:: PROBLEM DESCRIPTION ::
Write each line of the material exactly as given, from the top through the line that contains "scene.render.fps = FPS", and omit all pictures.

:: RECORDED DATA ::
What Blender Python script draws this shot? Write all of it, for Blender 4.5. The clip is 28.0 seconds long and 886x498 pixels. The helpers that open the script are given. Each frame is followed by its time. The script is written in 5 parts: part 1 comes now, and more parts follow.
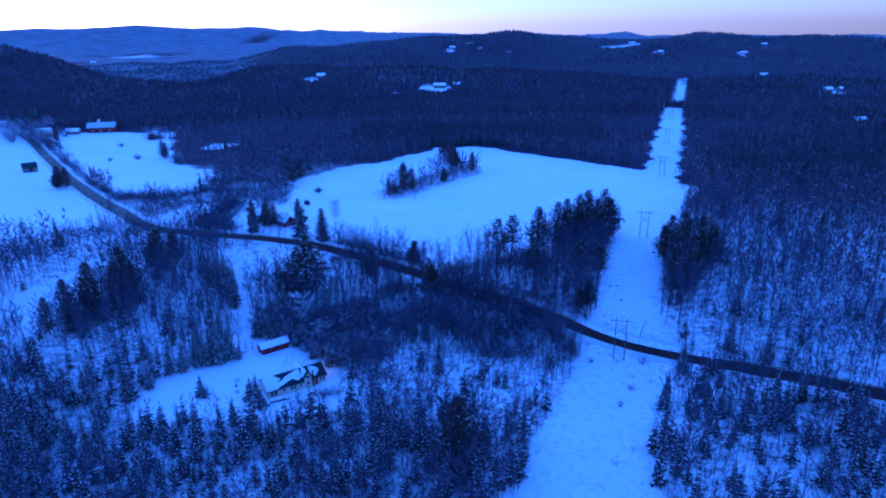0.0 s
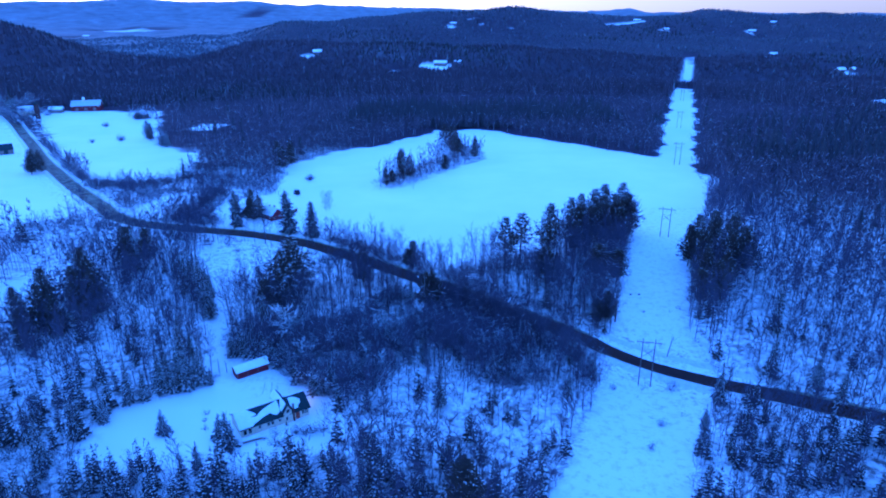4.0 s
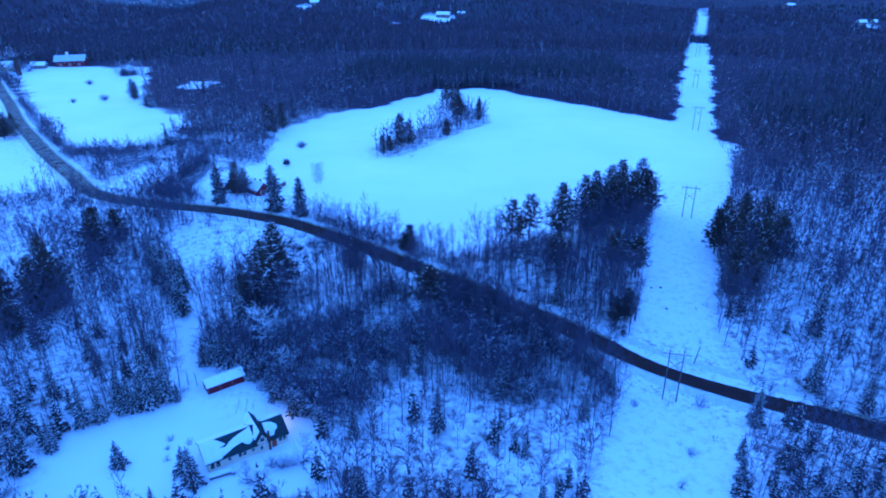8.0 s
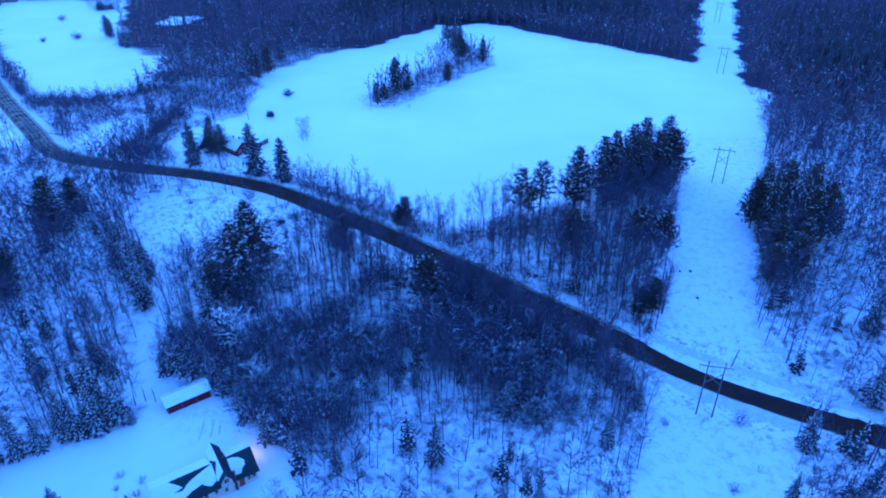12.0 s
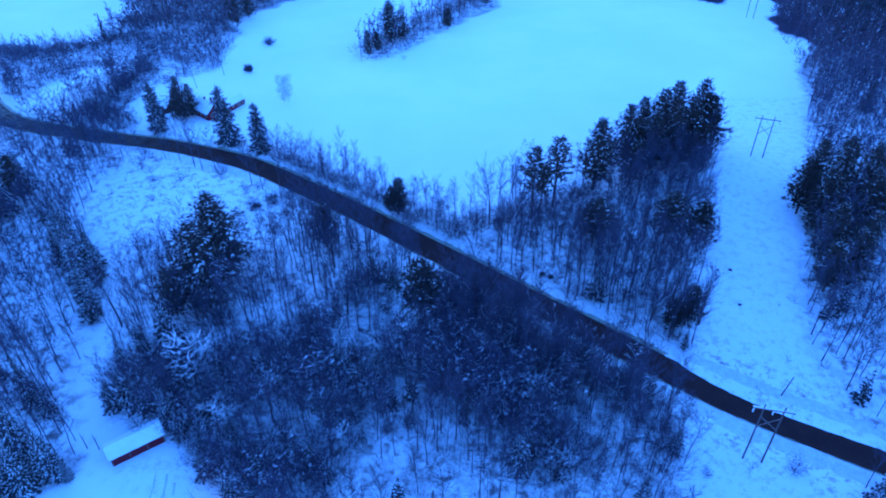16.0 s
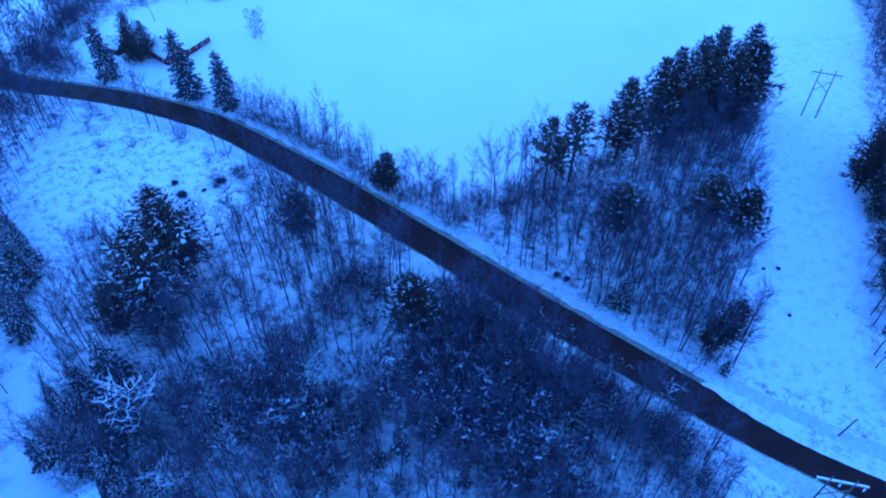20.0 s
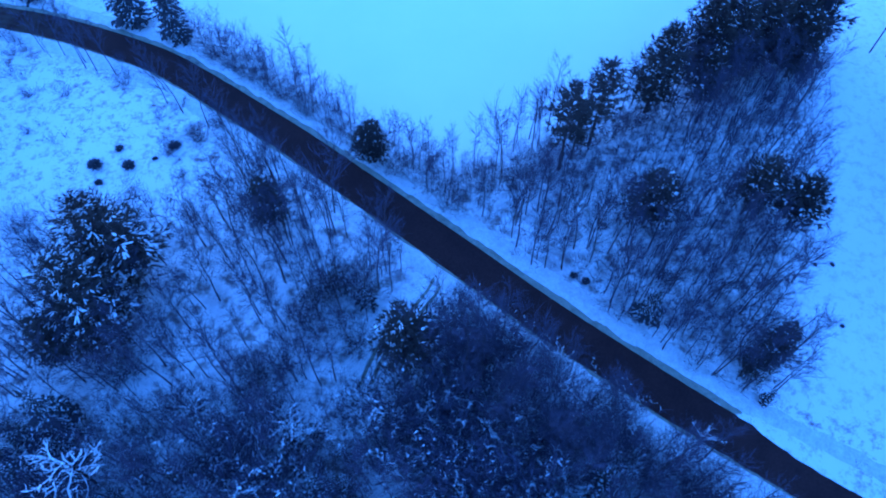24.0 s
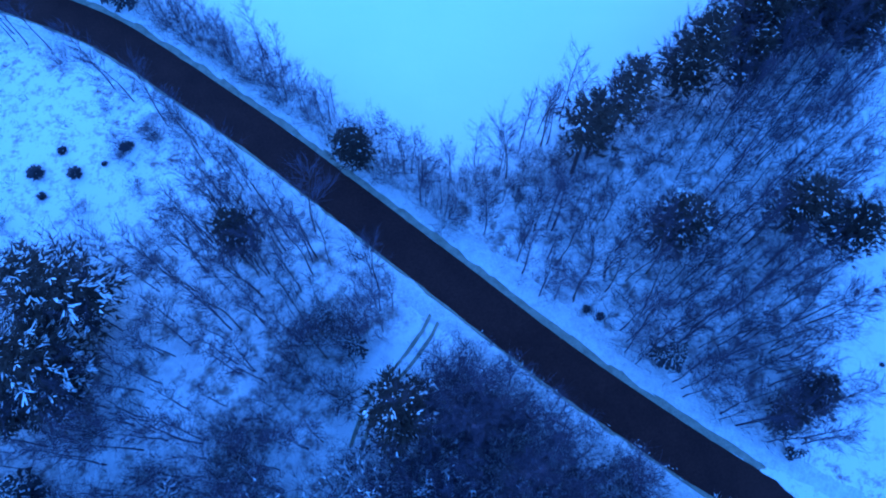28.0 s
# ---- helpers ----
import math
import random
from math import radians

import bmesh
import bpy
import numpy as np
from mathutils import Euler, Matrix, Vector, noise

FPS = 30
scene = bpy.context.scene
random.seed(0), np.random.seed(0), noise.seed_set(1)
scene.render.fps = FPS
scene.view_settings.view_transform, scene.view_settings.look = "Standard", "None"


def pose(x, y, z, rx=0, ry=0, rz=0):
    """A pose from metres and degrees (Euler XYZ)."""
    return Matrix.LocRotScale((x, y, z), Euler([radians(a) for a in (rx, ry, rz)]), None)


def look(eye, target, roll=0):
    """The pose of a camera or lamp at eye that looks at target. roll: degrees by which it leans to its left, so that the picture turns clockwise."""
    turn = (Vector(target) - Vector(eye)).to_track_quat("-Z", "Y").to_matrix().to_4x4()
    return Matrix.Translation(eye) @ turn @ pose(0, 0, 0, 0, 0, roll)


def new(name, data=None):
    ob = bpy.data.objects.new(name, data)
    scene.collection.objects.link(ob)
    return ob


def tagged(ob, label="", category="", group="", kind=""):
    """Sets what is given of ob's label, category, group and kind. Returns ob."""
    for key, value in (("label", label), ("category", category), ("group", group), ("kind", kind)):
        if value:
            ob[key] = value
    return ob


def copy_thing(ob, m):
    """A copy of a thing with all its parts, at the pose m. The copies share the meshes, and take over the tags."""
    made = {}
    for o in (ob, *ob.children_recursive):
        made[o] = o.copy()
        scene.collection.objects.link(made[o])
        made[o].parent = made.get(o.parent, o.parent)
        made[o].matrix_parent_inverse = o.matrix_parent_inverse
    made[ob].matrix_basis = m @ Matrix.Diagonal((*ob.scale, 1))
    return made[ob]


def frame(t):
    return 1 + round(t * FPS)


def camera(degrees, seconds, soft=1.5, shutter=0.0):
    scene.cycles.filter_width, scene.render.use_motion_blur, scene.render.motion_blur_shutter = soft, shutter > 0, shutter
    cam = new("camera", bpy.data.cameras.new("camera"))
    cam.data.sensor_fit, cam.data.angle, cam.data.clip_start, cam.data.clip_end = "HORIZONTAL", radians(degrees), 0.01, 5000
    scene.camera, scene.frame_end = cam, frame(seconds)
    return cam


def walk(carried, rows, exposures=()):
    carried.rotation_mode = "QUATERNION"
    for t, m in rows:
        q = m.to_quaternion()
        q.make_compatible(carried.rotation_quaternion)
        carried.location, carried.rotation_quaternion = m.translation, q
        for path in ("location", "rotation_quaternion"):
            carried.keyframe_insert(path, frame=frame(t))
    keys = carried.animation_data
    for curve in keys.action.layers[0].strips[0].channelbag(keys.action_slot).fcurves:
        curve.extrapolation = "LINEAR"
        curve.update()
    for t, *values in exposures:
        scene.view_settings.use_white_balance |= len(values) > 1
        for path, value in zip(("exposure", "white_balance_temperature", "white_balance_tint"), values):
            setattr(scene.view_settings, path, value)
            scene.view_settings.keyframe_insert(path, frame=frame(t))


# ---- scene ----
cam = camera(68.5, 28.0, soft=1.9)
PATH = [
    (0, (1.673, 1.283, 93.807), (1.65, 3.175, 93.157), -0.7),
    (0.5, (1.572, 4.681, 93.776), (1.55, 6.568, 93.113), -0.6),
    (1, (1.447, 8.032, 93.754), (1.423, 9.915, 93.079), -0.6),
    (1.5, (1.302, 11.345, 93.732), (1.279, 13.223, 93.046), -0.6),
    (2, (1.147, 14.632, 93.698), (1.125, 16.507, 93.003), -0.5),
    (2.5, (0.988, 17.916, 93.639), (0.967, 19.79, 92.94), -0.5),
    (3, (0.832, 21.237, 93.541), (0.813, 23.109, 92.839), -0.3),
    (3.5, (0.68, 24.612, 93.418), (0.66, 26.483, 92.711), -0.3),
    (5.5, (0.108, 38.048, 93.051), (0.09, 39.909, 92.319), -0.1),
    (6, (0.024, 41.245, 93.08), (0.009, 43.103, 92.34), 0.1),
    (6.5, (0.115, 44.175, 93.327), (0.101, 46.026, 92.569), 0.1),
    (7, (0.377, 46.968, 93.717), (0.36, 48.81, 92.939), -0.0),
    (7.5, (0.725, 49.8, 94.129), (0.701, 51.628, 93.318), -0.1),
    (8, (1.082, 52.755, 94.485), (1.054, 54.568, 93.642), -0.2),
    (8.5, (1.394, 55.862, 94.749), (1.357, 57.659, 93.872), -0.4),
    (9, (1.623, 59.117, 94.908), (1.581, 60.9, 94.003), -0.4),
    (9.5, (1.751, 62.496, 94.972), (1.708, 64.267, 94.043), -0.4),
    (10, (1.782, 65.969, 94.961), (1.738, 67.727, 94.008), -0.5),
    (10.5, (1.731, 69.509, 94.895), (1.689, 71.255, 93.921), -0.5),
    (11, (1.621, 73.092, 94.789), (1.581, 74.829, 93.8), -0.4),
    (11.5, (1.477, 76.689, 94.645), (1.441, 78.417, 93.64), -0.4),
    (12, (1.332, 80.255, 94.462), (1.299, 81.974, 93.44), -0.4),
    (12.5, (1.211, 83.763, 94.258), (1.181, 85.471, 93.218), -0.3),
    (14.5, (0.811, 97.721, 93.503), (0.782, 99.379, 92.386), -0.3),
    (15, (0.74, 101.232, 93.343), (0.71, 102.875, 92.203), -0.3),
    (15.5, (0.733, 104.791, 93.181), (0.703, 106.419, 92.019), -0.3),
    (16, (0.783, 108.396, 92.997), (0.753, 110.007, 91.813), -0.4),
    (16.5, (0.858, 112.033, 92.803), (0.828, 113.626, 91.594), -0.5),
    (17, (0.933, 115.69, 92.619), (0.902, 117.265, 91.387), -0.4),
    (17.5, (0.992, 119.361, 92.463), (0.962, 120.915, 91.204), -0.4),
    (18, (1.026, 123.038, 92.345), (0.996, 124.569, 91.059), -0.4),
    (18.5, (1.031, 126.718, 92.266), (1.004, 128.226, 90.952), -0.3),
    (19, (1.012, 130.404, 92.22), (0.983, 131.887, 90.878), -0.3),
    (19.5, (0.975, 134.101, 92.199), (0.948, 135.556, 90.827), -0.3),
    (20, (0.923, 137.819, 92.19), (0.896, 139.244, 90.787), -0.4),
    (20.5, (0.85, 141.573, 92.19), (0.827, 142.966, 90.754), -0.2),
    (21, (0.75, 145.379, 92.208), (0.727, 146.737, 90.74), -0.3),
    (21.5, (0.632, 149.224, 92.261), (0.611, 150.545, 90.759), -0.3),
    (23.5, (0.249, 164.521, 92.539), (0.239, 165.661, 90.896), -0.1),
    (24, (0.206, 168.256, 92.582), (0.196, 169.349, 90.907), -0.2),
    (24.5, (0.208, 171.844, 92.576), (0.195, 172.895, 90.874), -0.3),
    (25, (0.214, 175.326, 92.545), (0.204, 176.341, 90.821), -0.4),
    (25.5, (0.203, 178.752, 92.509), (0.194, 179.733, 90.766), -0.3),
    (26, (0.175, 182.132, 92.471), (0.168, 183.076, 90.708), -0.5),
    (26.5, (0.133, 185.453, 92.424), (0.128, 186.354, 90.638), -0.4),
    (27, (0.081, 188.701, 92.356), (0.078, 189.558, 90.549), -0.3),
    (27.5, (0.017, 191.865, 92.262), (0.018, 192.671, 90.432), -0.2),
    (28, (-0.066, 194.947, 92.138), (-0.061, 195.701, 90.286), -0.0),
]
walk(cam, [(t, look(eye, target, roll)) for t, eye, target, roll in PATH], exposures=[(0, 2.2, 3450, 27), (1, 2.52, 3450, 23), (3, 2.82, 3480, 18), (6, 2.98, 3560, 13.5), (12, 2.93, 3570, 13), (16, 2.88, 3530, 12), (28, 2.92, 3510, 9.5)])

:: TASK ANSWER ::
What Blender Python script draws this shot? Write all of it, for Blender 4.5. The clip is 28.0 seconds long and 886x498 pixels. The helpers that open the script are given. Each frame is followed by its time. The script is written in 5 parts: part 1 comes now, and more parts follow.
0.0 s
4.0 s
8.0 s
12.0 s
16.0 s
20.0 s
24.0 s
28.0 s
# ---- helpers ----
import math
import random
from math import radians

import bmesh
import bpy
import numpy as np
from mathutils import Euler, Matrix, Vector, noise

FPS = 30
scene = bpy.context.scene
random.seed(0), np.random.seed(0), noise.seed_set(1)
scene.render.fps = FPS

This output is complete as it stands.